3/8" Round has a section modulus of 85mm^3
1/2" Round has a section modulus of 202mm^3
and 1/2" Hex has a section modulus of 213mm^3

We have bent 1/2" steel round in a non-drivetrain robotics application, and we have bent 1/2" bolts used as dead axles supported on both sides of the wheel (estimate 5" spacing)...this comparison would make me very hesitant to use 3/8"

Sources:

http://67.237.145.72/PDFs/SECTIONPROPERTIES.pdf
http://www.engineersedge.com/calcula...re_case_15.htm

Re: Shafts in Drivetrains
 

If you're using 1/2 in Hex shafts for a live axle, with wheels that have a hex hole for the shaft, what do you use to keep the wheels from coming off then, as you cant thread the shafts?

Re: Shafts in Drivetrains
 

From what i have seen, most people either tap the end of the shaft and use a screw with a washer, or use snap rings.

-Mihir Iyer

Re: Shafts in Drivetrains
 

i was thinking in the lines of:
shafts:
http://www.vexrobotics.com/vexpro/ha...aft-stock.html (the tube)
or the usual AndyMark 3/8'' bolts used as dead shafts.
along with
http://www.vexrobotics.com/vexpro/ha...t-collars.html
those collars to put everything in place nice and well.

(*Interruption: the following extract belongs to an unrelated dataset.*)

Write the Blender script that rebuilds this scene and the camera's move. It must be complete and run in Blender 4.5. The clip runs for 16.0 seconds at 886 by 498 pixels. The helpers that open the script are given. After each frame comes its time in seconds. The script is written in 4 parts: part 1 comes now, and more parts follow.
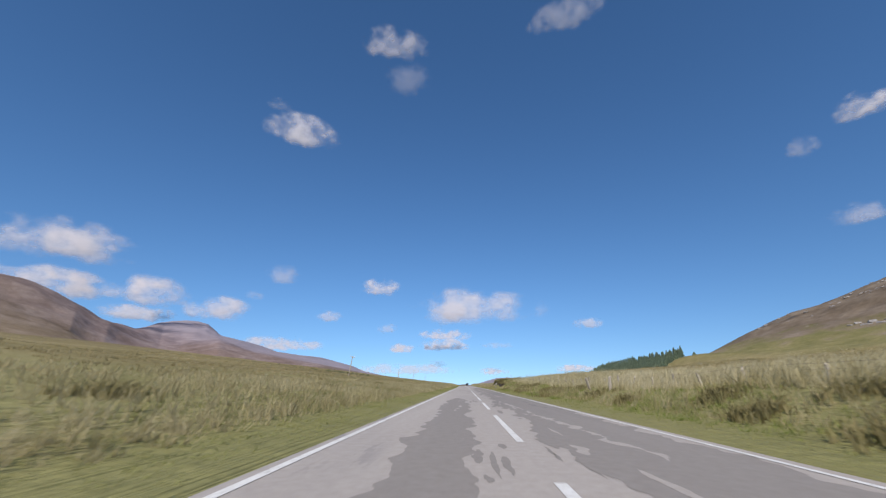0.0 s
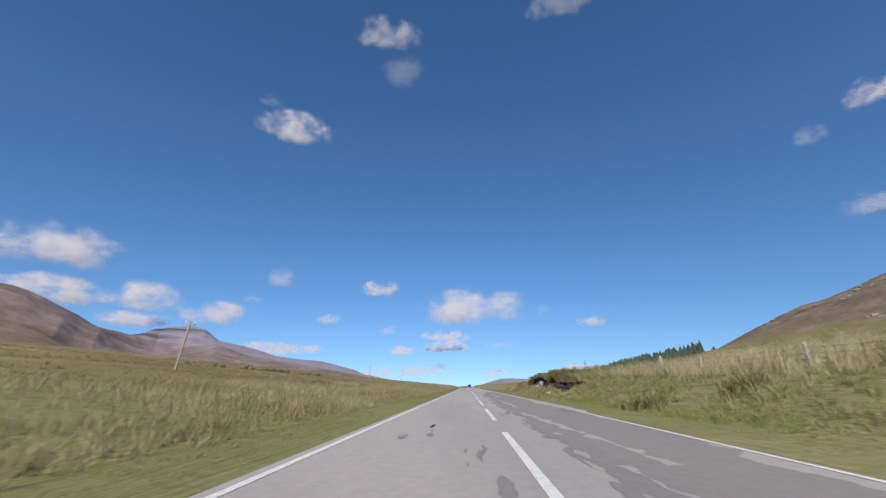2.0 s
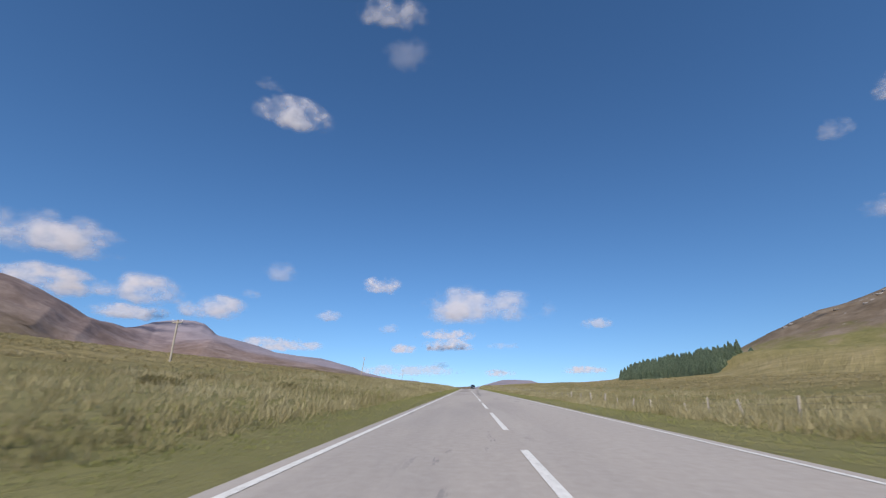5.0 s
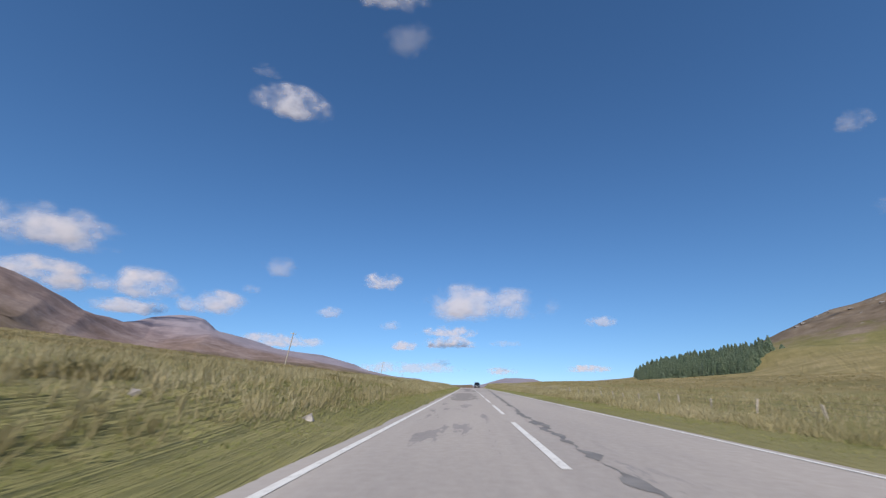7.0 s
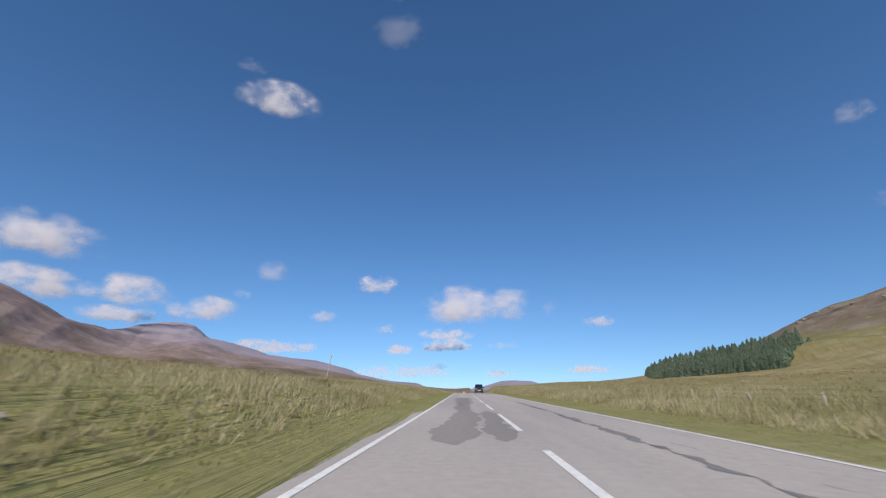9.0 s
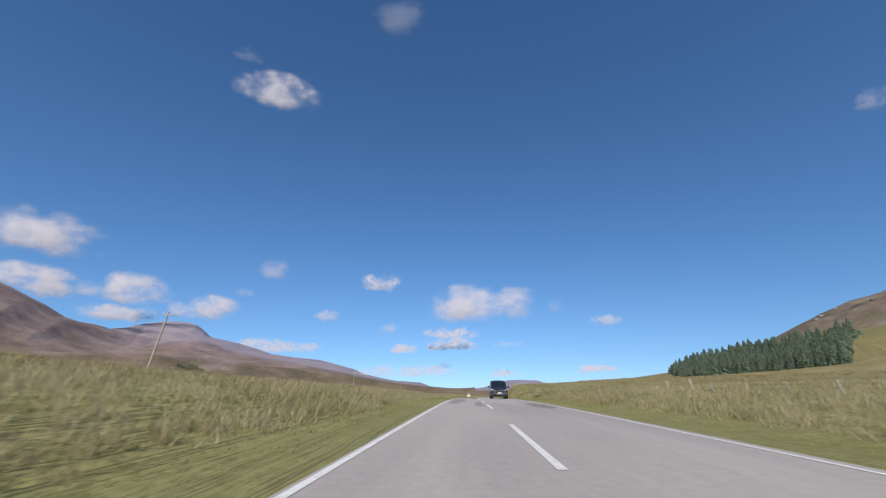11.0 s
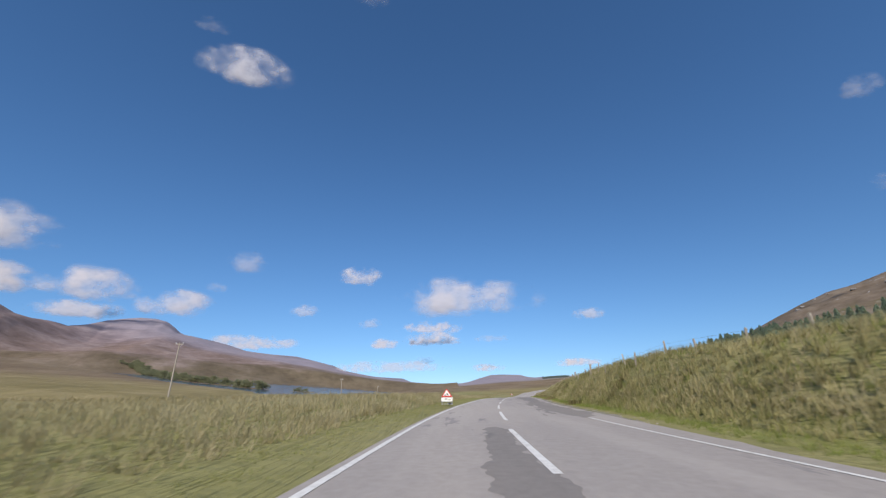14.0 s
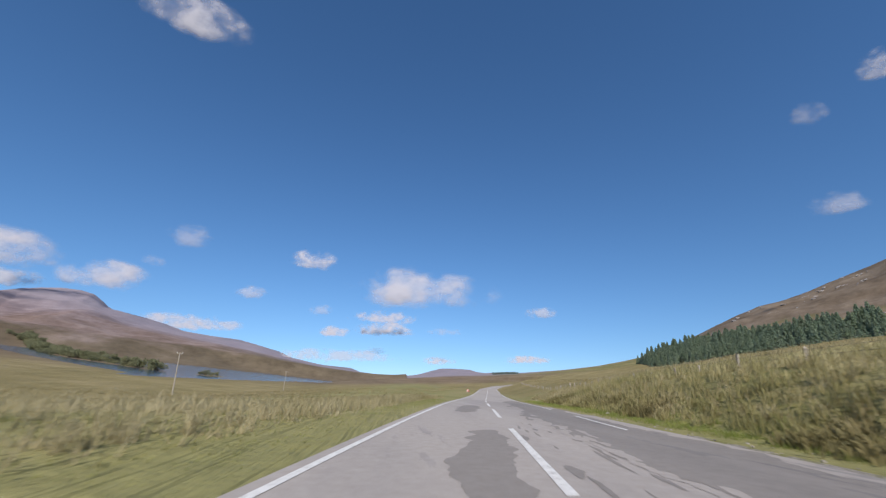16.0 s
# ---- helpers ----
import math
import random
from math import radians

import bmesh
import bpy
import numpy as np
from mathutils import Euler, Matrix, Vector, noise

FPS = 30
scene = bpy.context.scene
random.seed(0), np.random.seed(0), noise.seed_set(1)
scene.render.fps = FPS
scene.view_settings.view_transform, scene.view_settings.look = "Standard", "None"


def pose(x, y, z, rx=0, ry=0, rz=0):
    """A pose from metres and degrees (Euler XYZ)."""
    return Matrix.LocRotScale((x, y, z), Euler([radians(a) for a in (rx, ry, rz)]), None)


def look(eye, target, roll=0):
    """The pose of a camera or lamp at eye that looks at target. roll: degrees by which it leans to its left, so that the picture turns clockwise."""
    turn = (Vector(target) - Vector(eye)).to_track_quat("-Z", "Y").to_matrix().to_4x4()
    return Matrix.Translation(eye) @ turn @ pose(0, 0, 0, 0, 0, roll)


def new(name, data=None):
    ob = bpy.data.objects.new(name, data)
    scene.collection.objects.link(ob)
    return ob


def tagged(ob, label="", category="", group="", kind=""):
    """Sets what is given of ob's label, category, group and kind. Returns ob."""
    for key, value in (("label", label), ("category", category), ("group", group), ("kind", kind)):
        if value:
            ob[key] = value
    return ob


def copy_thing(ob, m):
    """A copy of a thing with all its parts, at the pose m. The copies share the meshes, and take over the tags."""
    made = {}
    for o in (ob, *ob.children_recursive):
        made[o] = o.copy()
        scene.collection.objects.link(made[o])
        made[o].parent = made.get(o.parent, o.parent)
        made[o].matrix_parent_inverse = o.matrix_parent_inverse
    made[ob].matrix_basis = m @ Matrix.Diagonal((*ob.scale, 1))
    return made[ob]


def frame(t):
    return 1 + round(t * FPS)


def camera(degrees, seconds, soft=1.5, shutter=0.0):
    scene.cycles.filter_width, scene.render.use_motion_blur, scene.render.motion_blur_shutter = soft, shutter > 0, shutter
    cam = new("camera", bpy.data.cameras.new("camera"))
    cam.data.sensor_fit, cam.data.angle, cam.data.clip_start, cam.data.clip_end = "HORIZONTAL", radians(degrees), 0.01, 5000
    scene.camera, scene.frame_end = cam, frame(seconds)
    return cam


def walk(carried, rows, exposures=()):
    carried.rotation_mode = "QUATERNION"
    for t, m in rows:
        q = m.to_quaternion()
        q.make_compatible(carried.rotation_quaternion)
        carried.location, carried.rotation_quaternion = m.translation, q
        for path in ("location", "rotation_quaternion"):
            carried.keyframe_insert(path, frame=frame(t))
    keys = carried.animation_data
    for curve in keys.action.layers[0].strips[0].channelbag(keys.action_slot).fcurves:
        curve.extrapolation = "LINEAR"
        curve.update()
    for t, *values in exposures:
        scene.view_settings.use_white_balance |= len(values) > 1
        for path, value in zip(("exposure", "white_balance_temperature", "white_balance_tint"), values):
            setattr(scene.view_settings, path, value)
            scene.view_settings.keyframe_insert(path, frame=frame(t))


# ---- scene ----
# The camera rides in the left lane of a straight moorland road that bends right at the end.


def road_z(y):
    """Height of the road's surface: level, then over a crest into a shallow dip."""
    ks = [-5000, 297, 317, 337, 356, 388, 408, 425, 445, 470, 520, 620, 760, 5000]
    ss = [0, 0, -0.010, -0.020, -0.024, -0.020, -0.018, -0.028, -0.038, -0.030, -0.013, -0.004, 0.0, 0.0]
    yy = np.arange(-200.0, 1200.0, 1.0)
    zz = np.concatenate([[0.0], np.cumsum(np.interp(yy[:-1] + 0.5, ks, ss))])
    return np.interp(y, yy, zz)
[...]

i was thinking 3/8m but it seems like i should rather go 1/2'' - which ,might have another problem as i wanted the base structure to be 20X20 mm profiles, and drilling a 1/2 hole in it will cause some problems.

Re: Shafts in Drivetrains
 

There's a few ways to do this. Hex shaft collars are the "zero-machining" way to do it, but they take up space and weigh more than other solutions. Drilling and tapping a hole in each end and using washers is another way to do it. Works just fine, though you want to Loctite those bolts and check them frequently. Snap rings work great on the ends of shafts, not so much between loads, provided you can cut grooves.

At one point we actually turned our hex stock round at one end and used a thread die to cut threads in the ends. We just popped in a nut and were good to go. I wouldn't recommend this as shaft collars, tapped end holes, etc are much simpler but if you must you can do it.